Blackwater Skeg - How Far Down ?

I bought a used Blackwater 10.5 and there was a knot in the cord that controls the skeg. This knot only let the skeg down a few inches, so the bottom of the skeg blade was parallel with the surface of the water. As a result, not much of the skeg was in the water. I am not sure if this is sufficient.

I untied the knot and the skeg will swing all the way down. However, once the top edge of the skeg is below the hull there is a lot of “play” side to side.

How far should the skeg come down when it is lowered to the proper position ?

Don’t the Blackwater’s have a sort of jam cleat set up that lets you control how far you lower the skeg?

That’s how it works on my Dagger Approach. I just put a couple of white paint dots on the cord to note, 1/4 lowered, 1/2 lowered. No need for knots

How Far Down
No, nothing like that. Just an elastic cord with a ball on the end. There’s a hook next to the cockpit. You slide the cord into the hook and the ball, which is too big to go through the hook, keeps the skeg up.

Adust the skeg to balance
the kayak in the wind. Skegs are used to keep a kayak from weathercocking (turning up into the wind). In higher dollar kayaks the skegs can be set at almost any position to account for the particular wind and load in the kayak at that time. In your case you need to find a “best compromise” setting that gets you good handling when the boat is loaded the way you paddle it most of the time and in the highest winds you regularly expect to paddle. I suggest going out on a windy day with you normal gear load and paddling with the wind coming from the rear quarter (worst weathercocking conditons) and try a few different settings until the kayak goes straight without doing lots of corrective strokes. Tie your knot there.

You do not necessarily want the skeg all the way down. If too much skeg is deployed then the kayak will start leecocking (front will turn away from wind). This condition is even harder to fight than weathercocking. Depending on your weight and loading you may or may not want it all the way down. On my friends Blackwater (bought used) the skeg was set to drop about 3/4 of the way down. On test paddling we found the kayak weathercocked quite a bit. She is light and likes to carry lots of gear in a deck bag on the foredeck which probably accounts for the weathercocking. We adjusted the skeg to drop almost all the way down and suddenly she was paddling without any corrective strokes at all.

Hope this helps.



– Last Updated: Aug-30-08 12:20 PM EST –

I own a first generation Blackwater 10.5. The skeg is not designed to drop completely out of it's box. Mine is set so when deployed, about 1 1/4 inches is still in the box, as measured from the very stern. Gravity makes it drop since it's just a big chunk of aluminum and the string pulls it back up.

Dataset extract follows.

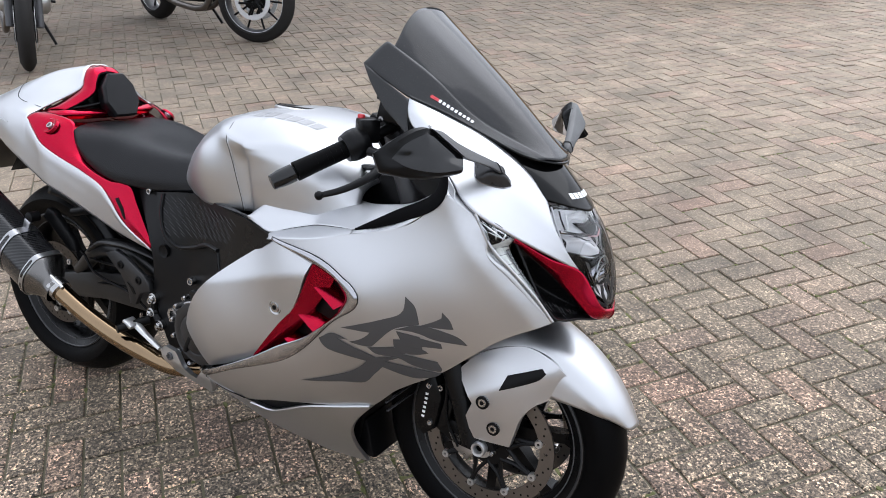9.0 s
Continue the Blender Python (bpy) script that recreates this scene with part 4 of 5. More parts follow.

The skeg on the Blackwater isn't really meant to correct windage problems. Rather it's there to increase the versatility of the boat. Most 'yaks in it's class have pronounced keel that helps the boat track easier, but makes it harder to turn. The skeg on the Blackwater lets you choose.

The small deployed surface area of the skeg makes a bigger difference than you'd think. I rarely deploy my skeg on rivers/in current, but if I'm on a long, slow stretch, I'll drop it down so I can put less energy into corrective strokes.

When I'm in the boat, the skeg box of my Blackwater is well below the water line. If you set your skeg up like mine and have problems with it not being deep enough in the water, you either weigh 15 lbs. or you're transporting bowling balls in the bow.

BTW, since this is a used boat, file off any nicks or gouges in the skeg, as they increase the chance it'll jam.


Thanks for the info.

There was nothing in the Blackwater when I saw the skeg. I’ll have to take note of how much my weight (about 160) affects how much lower the stern sits relative to the water line. Given the waters I go on, the skeg is always down.

Thanks again.

Skeg always down?
You might want to try paddling more with the skeg up on flat, calm water. It’ll improve your paddling technique. Then you’ll be even more efficient when you drop the skeg.

If you think the Blackwater tracks poorly with the skeg up, try a whitewater boat sometime…

When you can snag large fish, that’s
deep enough.

The Blackwater 10.5 was my first kayak. As such, I relied on the skeg too much in the beginning. It’s a nice option to have when you just want to putz about, but to really learn how to paddle correctly, spend time trying to go straight with it up. Even with the skeg retracted, my Blackwater exhibits no tendency to veer one way or the other like WW boats do. Once you get used to it, you’ll rarely need the skeg.

Another trick you might try is getting stick on foam thigh pads. I have thin ones up near the combing where my knees wedge in. Once you get used to edging the boat (hard), you can get it to maneuver much better than you’d expect from a Rec. kayak. I’ve progressed to the the point where I can do a buddy rescue (rolling up with the help of your friend’s bow, not your paddle. With a spray skirt, of course) in the tubby Blackwater…Practice, anything is possible!